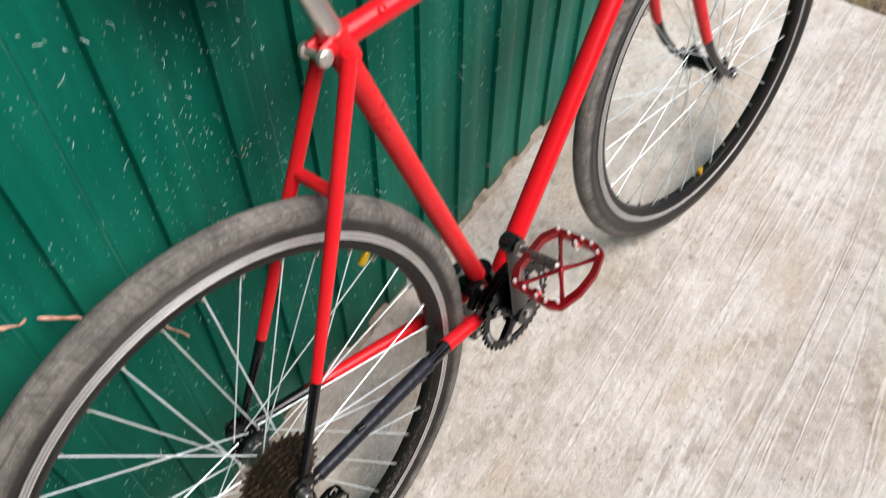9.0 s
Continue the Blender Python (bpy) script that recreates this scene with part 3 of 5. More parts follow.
def build_frame():
    g = Geo()
    g.lathe([(0.0185, -0.036), (0.0205, -0.034), (0.0205, 0.034), (0.0185, 0.036)], at(*BB), n=28)
    fr = part("frame", g, BLACK, bicycle, "red enamelled steel frame, black at nose and bottom bracket")
    bb, seat = at(*BB), at(*SEAT)
    up = (seat - bb).normalized()
    back = Vector((-0.0065, 0, 0))
    g = Geo().sweep([bb + back, between(bb, seat, 0.5) + back, seat + up * 0.012 + back * 0.4], [0.0140] * 3, 22)
    g.sweep([seat - up * 0.028, seat + up * 0.013], [0.0162, 0.0162], 22)
    part("seat_tube", g, RED, fr)
    nose = at(0.442, 0.799)
    part("top_tube", plain_tube(seat, nose, 0.0138, 0.0138), sprayed("top_tube_spray", seat, nose, 0.905, 0.011), fr, "red top tube, black at its front end")
    low = at(0.464, 0.735)
    part("down_tube", plain_tube(bb, low, 0.0158, 0.0158), sprayed("down_tube_spray", bb, low, 0.868, 0.010), fr, "red down tube, black at its front end")
    g = Geo()
    a, b = at(*HEAD_LOW), at(*HEAD_TOP)
    g.sweep([a, between(a, b, 0.10), between(a, b, 0.12), between(a, b, 0.88), between(a, b, 0.9), b], [0.0185, 0.0185, 0.0172, 0.0172, 0.0185, 0.0185], 26)
    d = (low - bb).normalized()
    g.sweep([low - d * 0.045, low - d * 0.043, low], [0.0160, 0.0172, 0.0178], 20)
    d = (nose - seat).normalized()
    g.sweep([nose - d * 0.038, nose - d * 0.036, nose], [0.0140, 0.0152, 0.0158], 20)
    ht = part("head_tube", g, BLACK, fr, "black lugged head tube")
    for c, way in ((between(a, b, 0.88), -1), (between(a, b, 0.13), 1)):  # pointed lug edges
        rim_line = []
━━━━
▸ PROBLEM REQUIREMENTS
In your copy of the listing above, reproduce each line exactly and omit all pictures.

▸ ANSWER
9.0 s
Continue the Blender Python (bpy) script that recreates this scene with part 3 of 5. More parts follow.
def build_frame():
    g = Geo()
    g.lathe([(0.0185, -0.036), (0.0205, -0.034), (0.0205, 0.034), (0.0185, 0.036)], at(*BB), n=28)
    fr = part("frame", g, BLACK, bicycle, "red enamelled steel frame, black at nose and bottom bracket")
    bb, seat = at(*BB), at(*SEAT)
    up = (seat - bb).normalized()
    back = Vector((-0.0065, 0, 0))
    g = Geo().sweep([bb + back, between(bb, seat, 0.5) + back, seat + up * 0.012 + back * 0.4], [0.0140] * 3, 22)
    g.sweep([seat - up * 0.028, seat + up * 0.013], [0.0162, 0.0162], 22)
    part("seat_tube", g, RED, fr)
    nose = at(0.442, 0.799)
    part("top_tube", plain_tube(seat, nose, 0.0138, 0.0138), sprayed("top_tube_spray", seat, nose, 0.905, 0.011), fr, "red top tube, black at its front end")
    low = at(0.464, 0.735)
    part("down_tube", plain_tube(bb, low, 0.0158, 0.0158), sprayed("down_tube_spray", bb, low, 0.868, 0.010), fr, "red down tube, black at its front end")
    g = Geo()
    a, b = at(*HEAD_LOW), at(*HEAD_TOP)
    g.sweep([a, between(a, b, 0.10), between(a, b, 0.12), between(a, b, 0.88), between(a, b, 0.9), b], [0.0185, 0.0185, 0.0172, 0.0172, 0.0185, 0.0185], 26)
    d = (low - bb).normalized()
    g.sweep([low - d * 0.045, low - d * 0.043, low], [0.0160, 0.0172, 0.0178], 20)
    d = (nose - seat).normalized()
    g.sweep([nose - d * 0.038, nose - d * 0.036, nose], [0.0140, 0.0152, 0.0158], 20)
    ht = part("head_tube", g, BLACK, fr, "black lugged head tube")
    for c, way in ((between(a, b, 0.88), -1), (between(a, b, 0.13), 1)):  # pointed lug edges
        rim_line = []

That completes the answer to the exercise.